Thursday, November 4, 2010

The Giver

From Goodreads: In the "ideal" world into which Jonas was born, everybody has sensibly agreed that well-matched married couples will raise exactly two offspring, one boy and one girl. These children's adolescent sexual impulses will be stifled with specially prescribed drugs; at age 12 they will receive an appropriate career assignment, sensibly chosen by the community's Elders.

This is a world in which the old live in group homes and are "released"--to great celebration--at the proper time; the few infants who do not develop according to schedule are also "released," but with no fanfare.

Lowry's development of this civilization is so deft that her readers, like the community's citizens, will be easily seduced by the chimera of this ordered, pain-free society. Until the time that Jonah begins training for his job assignment--the rigorous and prestigious position of Receiver of Memory--he, too, is a complacent model citizen. But as his near-mystical training progresses, and he is weighed down and enriched with society's collective memories of a world as stimulating as it was flawed, Jonas grows increasingly aware of the hypocrisy that rules his world.

With an eerie futuristic setting, Lowry is once again in top form--raising many questions while answering few, and unwinding a tale fit for the most adventurous readers.

We are so sorry for the lack of updates! Beryl and I are in our senior year of high school, and we didn’t think it was so much work! We’re both overachievers, so we hardly have any time for books and this site. Please stay with us, though! We’ll try to read enough to provide you a few reviews every month.

The Giver is a book the juniors read every year at our school, and they kind of hate it. All of them hate it, really, without exception. I don’t see why, though. I absolutely loved this book, even though it was rather plot-less. It was a book of feelings, and the author has the amazing ability to transmit her emotions through her words.

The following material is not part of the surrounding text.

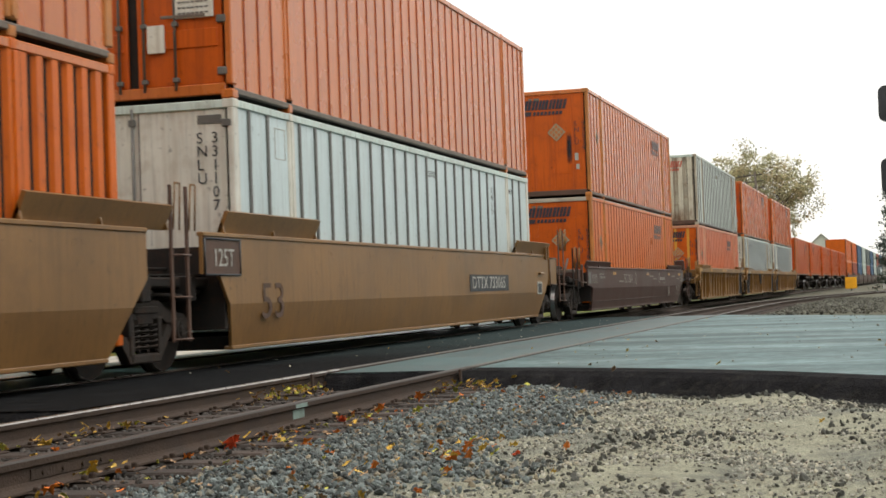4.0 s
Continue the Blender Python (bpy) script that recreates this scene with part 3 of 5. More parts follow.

Jonas, our protagonist, is brave and intelligent, even in his young age. He has started to see things others don’t see, and has been chosen to be the next Receiver of memories of his community. The Receiver knows everything. He is taught everything of a world before Sameness, of the world we live in.

The world built is perfect, supposedly. But to me, it is simply eerie. A guy with whom I was talking claimed it was a magnificent utopia; I call it a disturbing dystopia. I guess it’s just how you look at it, really. Nonetheless, it was a fascinating world I would gladly read more about. I would hate to live in a gray world where everyone is the same. Colors and art are such an important part of my life, I would be unable to live without it, and the way this world works captured me. Who would’ve thought to create a world where people willingly accept never to think, never to choose, don’t ever see color, but also a world with no war, no fear, no hard choices?

The Giver is a book of tenderness, emotion, and feelings. It is amazing. It can make you feel the warmth of Christmas, make you fall in love with colors all over again, show you an orange sunset and give you the calmness that comes with it. But it also can make you disgusted with the world by showing you pain and hunger, though not with as much efficiency as it gives the happier feelings. I highly recommend and praise this book. I didn’t find it had much of a plot, but that might be because I didn’t fully understand the ending I recommend it nonetheless. It is a book you feel in your heart and cherish once you are done.